Fighting crime

Crime Stop Share Call Line: 08600 10111

Crime remains a serious problem in South Africa and therefore a priority for government.

Investment and growth require a safe, stable and crime-free environment. More importantly, it is fundamental to the aspirations of all people to live in security, peace and comfort.

Police visibility, effective training and better resourcing of police stations are government’s priorities. Government has prioritised its response to the growing problem of criminal groups that extort money from construction and other businesses.

Specialised units – bringing together the South African Police Service (SAPS) and the National Prosecuting Authority – are mandated to combat these crimes of economic disruption.

To support the growth of the tourism industry, the SAPS will increase visibility at identified tourist attraction sites. It is training Tourism Safety Monitors and will establish a reserve police capacity to focus on the policing of tourist attraction areas.

Anti-gang units will be further strengthened, with priority given to the Western Cape, Eastern Cape, Gauteng and the Free State.

Following the graduation of 5 000 police trainees in 2019, 7 000 new police trainees have been enlisted in 2020 to strengthen local policing.

To improve the quality of general and specialised SAPS investigations, govenment is establishing a Crime Detection University in Hammanskraal.

Fighting gender-based violence (GBV)

Over the last six months, the nation has been galvanised – across communities, government, civil society, religious groupings, the judiciary and Parliament – to end the crisis of violence perpetrated by men against the women of our country. It has been a truly united and determined response from all South Africans.

Through building social compacts across society to fight this scourge, government will be able to achieve much more. Government implemented an emergency action plan and reprioritised R1.6 billion to support this plan until the end of the current financial year.
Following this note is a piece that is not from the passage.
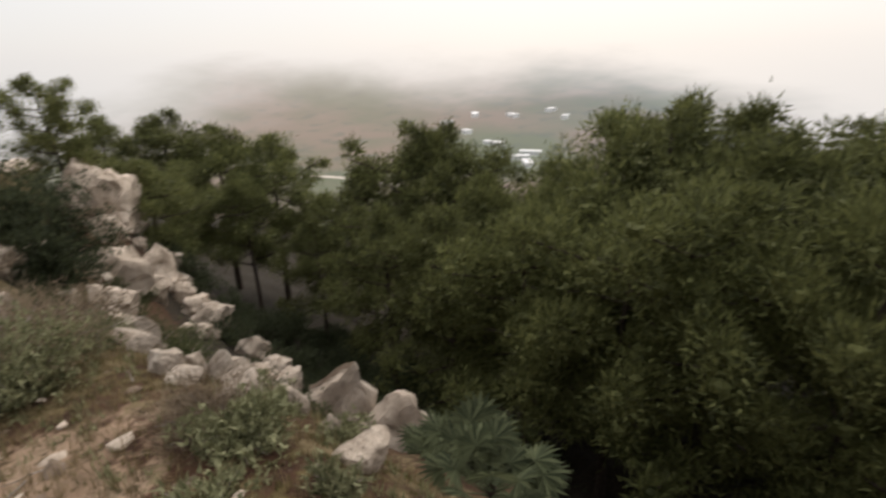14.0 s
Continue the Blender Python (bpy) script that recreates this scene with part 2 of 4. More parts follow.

Government will amend the Domestic Violence Act, 1998 (Act 116 of 1998) to better protect victims in violent domestic relationships and the Sexual Offences Act to broaden the categories of sex offenders whose names must be included in the National Register for Sex Offenders, and it will pass a law to tighten bail and sentencing condition in cases that involve GBV.


Commissions of inquiry

The Zondo Commission of Inquiry into State Capture continues with its critical work with the full support of government and other institutions. The President has received a detailed and voluminous report on the Commission of Inquiry into the Public Investment Corporation and will make it available to the public together with a plan on taking the findings and recommendations forward.